I have indexed almost 0.8 million documents and have written the following JAVA code to query azure search

        IndexSearchOptions options = new IndexSearchOptions();
        options.setSearchFields("orderNo");
        long startTime1 = System.currentTimeMillis();
        IndexSearchResult result = indexClient.search(filter, options);
        long stopTime1 = System.currentTimeMillis();
        long elapsedTime1 = stopTime1 - startTime1;
        System.out.println("elapsed time " + elapsedTime1);

The timings for this comes out to be 1400 miliseconds. If anyone can help me reduce this time, it would be really really helpful

回答1:

If you are trying to simply return a document based on an orderNo, rather than doing a full text search, I would recommend using the "Lookup" API to do so

https://docs.microsoft.com/en-us/rest/api/searchservice/lookup-document

Also, using a client side timer to calculate elapsed time will not give you accurate results. The time elapsed will be affected by many factors, including your client machine configuration and your network performance. If you are interested in how much time it took the server to process your request, I would suggest experimenting with the REST api, and then inspect the "elapsed-time" value in the response header of your search query. This will be more useful for monitoring your search performance as it will omit any time spent on the network. If you do so, I would suggest running multiple queries and then take the average elapsed time as a metric.

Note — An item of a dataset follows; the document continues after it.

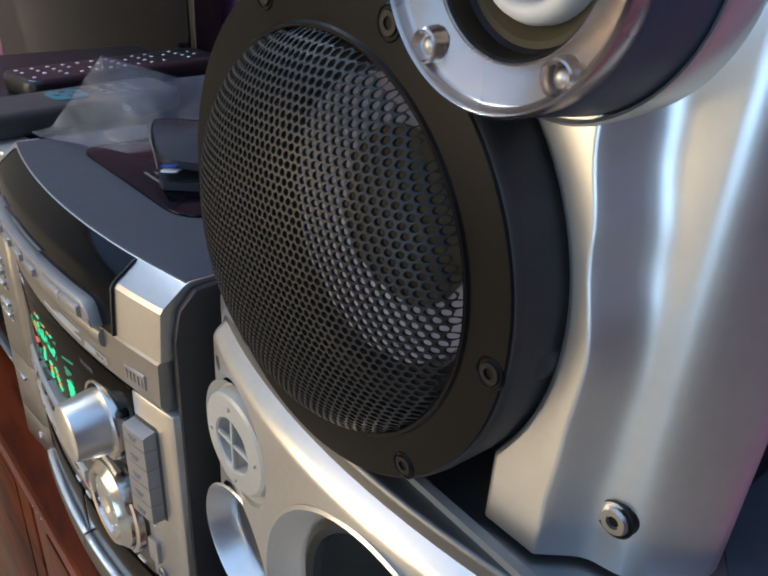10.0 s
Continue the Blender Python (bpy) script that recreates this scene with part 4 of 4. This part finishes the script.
# ---- wallet on the lid ----
def wallet():
    T = root("wallet", (-0.318, 0.505, 1.1215), "folded black leather wallet gaping open on the disc lid", "wallet")

    def leaf(corners, thick, swell=0.0015):
        bm = bmesh.new()
        n = 8
        a, b, c, d = [Vector(p) for p in corners]
        grid = []
        for i in range(n + 1):
            row = []
            for j in range(n + 1):
                a2, b2 = 2 * i / n - 1, 2 * j / n - 1
                u, v = (1 + a2 * math.sqrt(1 - 0.14 * b2 ** 4)) / 2, (1 + b2 * math.sqrt(1 - 0.14 * a2 ** 4)) / 2
                p = a * (1 - u) * (1 - v) + b * u * (1 - v) + c * u * v + d * (1 - u) * v
                bulge = swell * math.sin(math.pi * u) * math.sin(math.pi * v) + 0.0008 * noise.noise(p * 70)
                row.append(p + Vector((0, 0, bulge)))
            grid.append(row)
        tops = [[bm.verts.new(p) for p in row] for row in grid]
        lows = [[bm.verts.new(p - Vector((0, 0, thick))) for p in row] for row in grid]
        for i in range(n):
            for j in range(n):
                bm.faces.new((tops[i][j], tops[i + 1][j], tops[i + 1][j + 1], tops[i][j + 1]))
                bm.faces.new((lows[i][j + 1], lows[i + 1][j + 1], lows[i + 1][j], lows[i][j]))
        rim = [(i, 0) for i in range(n)] + [(n, j) for j in range(n)] + [(i, n) for i in range(n, 0, -1)] + [(0, j) for j in range(n, 0, -1)]
        for (i, j), (k, l) in zip(rim, rim[1:] + rim[:1]):
            bm.faces.new((tops[i][j], lows[i][j], lows[k][l], tops[k][l]))
        return bm

    part("upper_leaf", leaf([(-0.362, 0.470, 1.157), (-0.325, 0.458, 1.1415), (-0.282, 0.530, 1.1330), (-0.325, 0.558, 1.1480)], 0.0050, 0.0065), LEATHER, T, "black leather leaf", sharp=0.9)
    part("lower_leaf", leaf([(-0.358, 0.472, 1.1290), (-0.324, 0.455, 1.1275), (-0.279, 0.526, 1.1270), (-0.325, 0.560, 1.1285)], 0.0055, 0.002), LEATHER, T, "black leather leaf", sharp=0.9)
    part("spine", leaf([(-0.3635, 0.470, 1.1575), (-0.3560, 0.4680, 1.1260), (-0.3240, 0.556, 1.1260), (-0.3270, 0.559, 1.1480)], 0.0030), LEATHER, T, "", sharp=0.9)
    part("stitched_edge", leaf([(-0.3630, 0.4682, 1.1545), (-0.3620, 0.4672, 1.1530), (-0.3245, 0.4555, 1.1360), (-0.3255, 0.4565, 1.1378)], 0.0006), EDGE_TAN, T, "tan stitched edge")
    part("card", leaf([(-0.3235, 0.4575, 1.1378), (-0.3175, 0.4650, 1.1378), (-0.3240, 0.4730, 1.1378), (-0.3315, 0.4655, 1.1378)], 0.0008), CARD_BLUE, T, "blue card edge")
    part("card", leaf([(-0.3230, 0.4562, 1.1352), (-0.3165, 0.4645, 1.1350), (-0.3220, 0.4720, 1.1350), (-0.3300, 0.4640, 1.1352)], 0.0008), CARD_WHITE, T, "white card edge")
    part("card", leaf([(-0.3105, 0.4755, 1.1350), (-0.3015, 0.4895, 1.1345), (-0.3105, 0.4980, 1.1345), (-0.3190, 0.4840, 1.1350)], 0.0008), CARD_WHITE, T, "white paper edge")
    return T


wallet()


# ---- clear plastic bag ----
def plastic_bag():
    T = root("plastic_bag", (-0.41, 0.47, 1.1195), "crumpled clear plastic bag lying on the hi-fi", "plastic bag")
    low = [Vector(p) for p in ((-0.478, 0.432, 1.1205), (-0.445, 0.450, 1.1205), (-0.405, 0.470, 1.1215), (-0.375, 0.490, 1.1300), (-0.358, 0.515, 1.1450), (-0.345, 0.540, 1.1520))]
    high = [Vector(p) for p in ((-0.484, 0.430, 1.1225), (-0.455, 0.436, 1.1330), (-0.415, 0.442, 1.1640), (-0.374, 0.448, 1.1960), (-0.368, 0.495, 1.1790), (-0.366, 0.538, 1.1800))]

    def along(pts, u):
        f = min(u, 0.9999) * (len(pts) - 1)
        i = int(f)
        return pts[i].lerp(pts[i + 1], f - i)

    n, m = 40, 16
    for side in (-1, 1):
        bm = bmesh.new()
        grid = []
        for i in range(n + 1):
            u = i / n
            row = []
            for j in range(m + 1):
                v = j / m
                p = along(low, u).lerp(along(high, u), v)
                swell = 0.013 * math.sin(math.pi * v) ** 0.7 * math.sin(math.pi * min(1.0, u * 1.05)) ** 1.2
                q = p * 30
                fold = 0.0068 * (abs(noise.noise(q + Vector((side * 9, 0, 0)))) * 2 - 0.5) + 0.0014 * noise.noise(q * 3.1)
                edge = math.sin(math.pi * v) ** 0.5 if 0 < v < 1 else 0
                row.append(bm.verts.new(p + Vector((side * 0.5, -side * 0.8, 0.15)) * swell + Vector((0.4, -0.7, 0.5)) * fold * edge))
            grid.append(row)
        for i in range(n):
            for j in range(m):
                a, b, c, d = grid[i][j], grid[i + 1][j], grid[i + 1][j + 1], grid[i][j + 1]
                bm.faces.new((a, b, c))
                bm.faces.new((a, c, d))
        part("film", bm, BAG, T, "clear crinkled film", sharp=0.5)
    return T


plastic_bag()


def dark_television():
    T = root("television", (-1.28, 0.74, 0.80), "black flat television standing against the plum wall", "television")
    part("foot", box(-1.40, -1.16, 0.70, 0.785, 0.8005, 0.812, 0.003), BLACK, T)
    part("neck", box(-1.31, -1.25, 0.745, 0.775, 0.811, 0.90, 0.003), BLACK, T)
    part("frame", box(-1.76, -0.815, 0.735, 0.775, 0.87, 1.26, 0.004), BLACK, T)
    part("screen", box(-1.745, -0.830, 0.7325, 0.7362, 0.89, 1.245, 0.001), SCREEN, T, "dark glossy screen")
    return T


dark_television()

If you see that te elapsed time is quick, but that the search query it still relatively slow due to network performance issues, then make sure to re-use the Search Client object in between calls, rather than creating a new one for each call, as this is a common reason queries do not get optimal latency.

Finally, here's a full article about tuning performance for your Azure Search service.

https://docs.microsoft.com/en-us/azure/search/search-performance-optimization

In your case, it seems like you are trying to speed up single query performances, rather than trying to increase how many queries can be handled at once. If your query was particularly complex (e.g. trying to return a lot of documents while using sorting and faceting), increasing the number of partitions could help, as your 0.8 million document will be spread across multiple machines, allowing each of them to execute the search over a smaller amount of documents in parallel, rather than relying on a single machine to process the full load. However, in your case, the query look relatively simple, so my suggestion would be as I mentioned above and collect accurate metric first to understand if the bottleneck is during the processing of the request or if its network related.

Hope this helps